When viewing these images, the idea of experience insists on us. Following the lead of Walter Benjamin, around “experience” linked to new ways of narration and perception that can catch glimpses of the indeterminate, the inarticulate, and contain other possible stories3, the pieces in his panoramic series unfold in the exhibition space brushing time against the grain.

The images climb the walls, occupy floors and columns.
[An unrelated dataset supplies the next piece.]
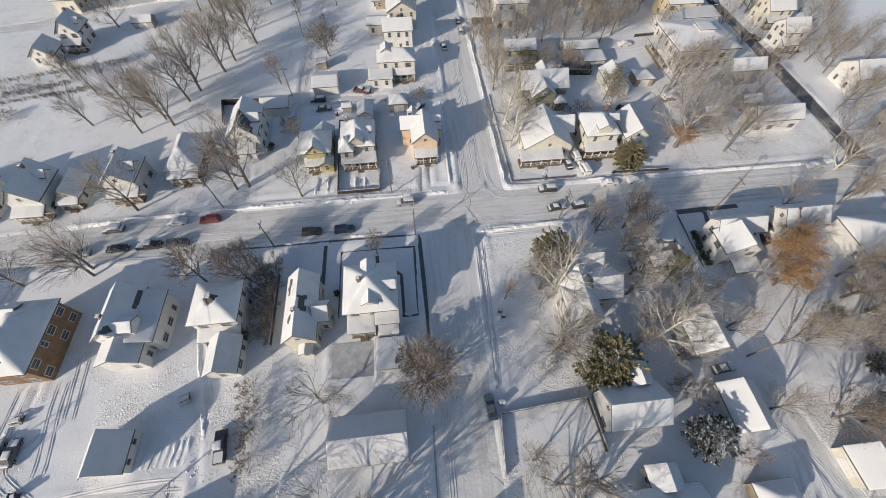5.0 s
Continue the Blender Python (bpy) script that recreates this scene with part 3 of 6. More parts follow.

These works make up an installation that shakes time itself, each time someone looks at them and moves through space, getting closer and further away from the extended fragment to build their own story about a photographed territory.

1 Vilém Flusser (1990), Hacia una filosofía de la fotografía, México: Trillas/SIGMA.
2 Equivalents is a series composed by around two hundred cloud photographs, taken by Alfred Stieglitz, during the 1920s and 1930s.
3 The concept of “experience”, linked to the notion of “History and histories”, can be traced in Walter Benjamin (1989), Thesis of philosophy of history. In Interrupted Speeches I, Buenos Aires: Taurus.